A block of data
━━━━━━━━━━━━━━━━━━━━

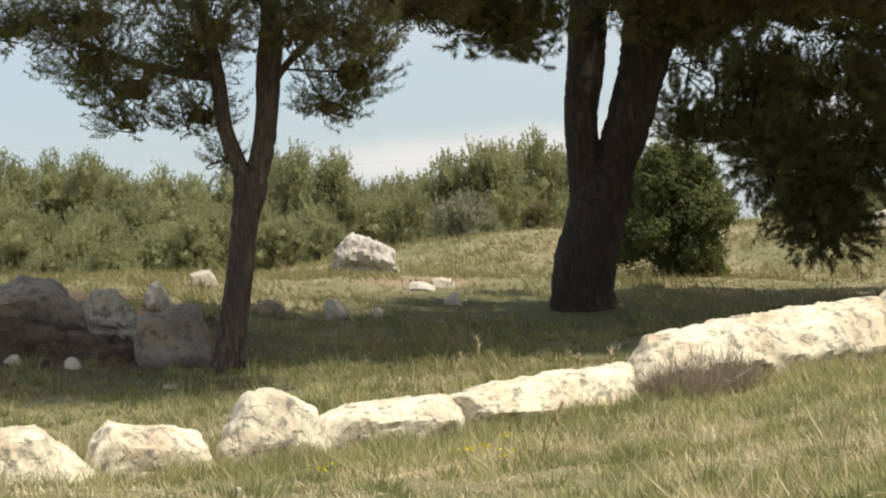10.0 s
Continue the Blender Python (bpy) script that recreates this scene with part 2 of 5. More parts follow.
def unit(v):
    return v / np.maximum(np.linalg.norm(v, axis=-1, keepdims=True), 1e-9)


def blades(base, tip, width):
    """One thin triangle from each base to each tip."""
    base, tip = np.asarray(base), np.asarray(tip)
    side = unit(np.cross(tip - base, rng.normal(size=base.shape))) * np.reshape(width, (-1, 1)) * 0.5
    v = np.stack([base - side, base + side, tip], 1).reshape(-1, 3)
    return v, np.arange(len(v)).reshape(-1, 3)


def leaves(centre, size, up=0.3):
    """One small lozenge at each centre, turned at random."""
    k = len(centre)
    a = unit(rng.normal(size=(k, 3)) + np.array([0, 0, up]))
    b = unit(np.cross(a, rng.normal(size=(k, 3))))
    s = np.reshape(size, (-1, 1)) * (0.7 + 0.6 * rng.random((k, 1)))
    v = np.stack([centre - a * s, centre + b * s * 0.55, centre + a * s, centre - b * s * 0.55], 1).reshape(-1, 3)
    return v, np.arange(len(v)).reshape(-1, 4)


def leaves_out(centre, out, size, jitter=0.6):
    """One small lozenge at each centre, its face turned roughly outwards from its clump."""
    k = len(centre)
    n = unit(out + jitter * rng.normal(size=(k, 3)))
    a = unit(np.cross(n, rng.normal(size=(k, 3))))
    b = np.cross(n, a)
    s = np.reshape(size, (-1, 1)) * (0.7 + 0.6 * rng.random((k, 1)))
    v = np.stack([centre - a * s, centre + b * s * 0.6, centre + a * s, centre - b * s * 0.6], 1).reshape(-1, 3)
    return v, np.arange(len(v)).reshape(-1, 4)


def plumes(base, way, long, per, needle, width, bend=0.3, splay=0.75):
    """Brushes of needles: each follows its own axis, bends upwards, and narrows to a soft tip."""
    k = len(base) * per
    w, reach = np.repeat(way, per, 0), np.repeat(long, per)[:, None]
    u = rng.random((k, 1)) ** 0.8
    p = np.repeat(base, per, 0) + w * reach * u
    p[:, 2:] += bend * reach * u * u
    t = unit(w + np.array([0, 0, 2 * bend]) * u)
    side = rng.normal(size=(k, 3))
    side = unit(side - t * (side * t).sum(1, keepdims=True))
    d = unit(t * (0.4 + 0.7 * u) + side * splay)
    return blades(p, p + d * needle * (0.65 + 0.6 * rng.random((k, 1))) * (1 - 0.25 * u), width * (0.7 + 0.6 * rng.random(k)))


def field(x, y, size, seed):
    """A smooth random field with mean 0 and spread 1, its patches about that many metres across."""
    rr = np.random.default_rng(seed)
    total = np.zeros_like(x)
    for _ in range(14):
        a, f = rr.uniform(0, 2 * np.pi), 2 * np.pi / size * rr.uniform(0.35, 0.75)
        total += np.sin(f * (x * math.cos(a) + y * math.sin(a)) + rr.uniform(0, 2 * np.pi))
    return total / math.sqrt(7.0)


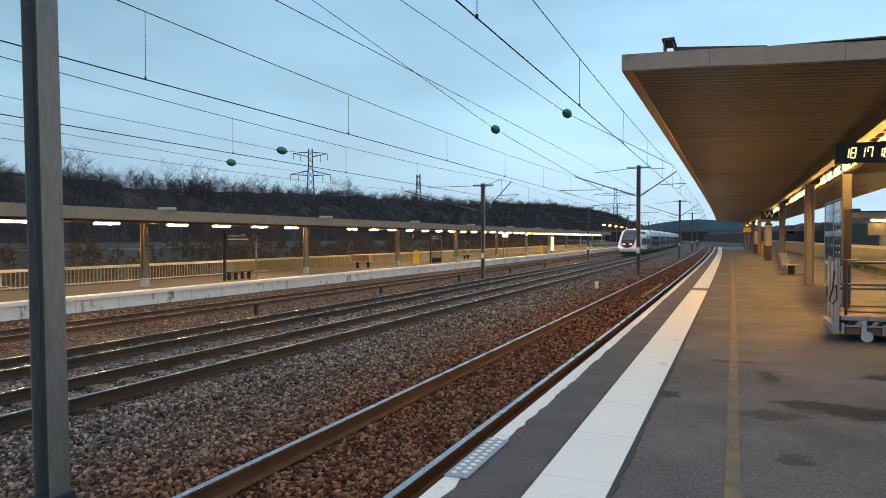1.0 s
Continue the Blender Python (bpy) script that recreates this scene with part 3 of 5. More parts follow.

━━━━━━━━━━━━━━━━━━━━

| GOAL |
Reproduce the lines exactly, taking as the first line the one with "2 of 5. More parts follow." and as the last line the one with "return v, np.arange(len(v)).reshape(-1, 3)", and include nothing else.

| CORRECT RESULT |
Continue the Blender Python (bpy) script that recreates this scene with part 2 of 5. More parts follow.
def unit(v):
    return v / np.maximum(np.linalg.norm(v, axis=-1, keepdims=True), 1e-9)


def blades(base, tip, width):
    """One thin triangle from each base to each tip."""
    base, tip = np.asarray(base), np.asarray(tip)
    side = unit(np.cross(tip - base, rng.normal(size=base.shape))) * np.reshape(width, (-1, 1)) * 0.5
    v = np.stack([base - side, base + side, tip], 1).reshape(-1, 3)
    return v, np.arange(len(v)).reshape(-1, 3)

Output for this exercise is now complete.